I mentioned earlier that I am going to focus on what the HTC U11 can be, because nearly all of those issues stated above can be fixed with some time, root, and ROMs from our developer community — in fact I have already started crafting a more-refined user experience for myself. While there are a few things that flashing a ROM cannot fix, the U11 also brings a lot of greatness to the table. Fragility be damned, the phone looks spectacular and is one of the best-feeling phones I have used in a long time. It has great speakers, and the USonic “gimmick” is the real deal, it sounds fantastic, and almost makes up for the lack of the 3.5mm port. Outside of what feels like the odd animation glitch, the performance of this phone is top notch and makes my Galaxy S8 feel like a mid-ranger in comparison, especially when scrolling through well-coded applications.
Despite its smallish size, the 3,000mAh battery paired with more-efficient components has enough to get you through a day – if just barely – and includes all the fast charging tech you would expect. While Edge Sense and the lack of the 3.5mm port are attempts at class-departing features, the U11 delivers a no frills smartphone experience without throwing useless things your way — that is, gimmicks can easily be ignored, and most annoyances can be swiftly worked around. Unfortunately though, there are some flaws I have found that are not easily fixed. I have found the camera to be a little slow in its default HDR Auto mode and HTC still is missing 1080p60, the screen does not sport the best viewing angles, and no matter how hard you try, the phone will not grow a 3.5mm port.

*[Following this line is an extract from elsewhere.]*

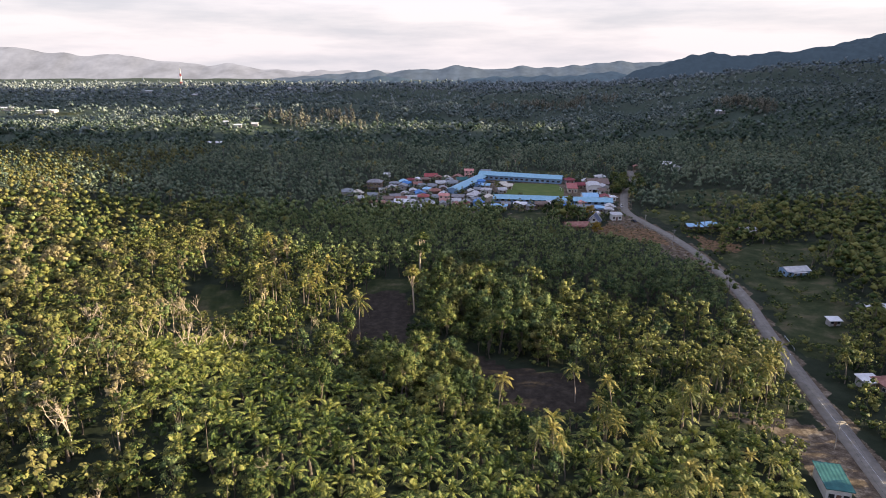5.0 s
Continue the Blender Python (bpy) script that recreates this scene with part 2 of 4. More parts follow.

All-in-all though, the U11 is a fantastic phone, and I do not use that word lightly. We can only hope that it does not continue the HTC 10’s legacy of being one of the best phones that many have already forgotten about. On the surface, the U11 takes much of what makes the Google Pixel XL a great phone and improves on nearly every aspect of it while being more affordable. I will be putting that to the test as I begin to root and run custom ROMs from our forums, and as I get to see if I can effectively nail the perfect user experience for my needs.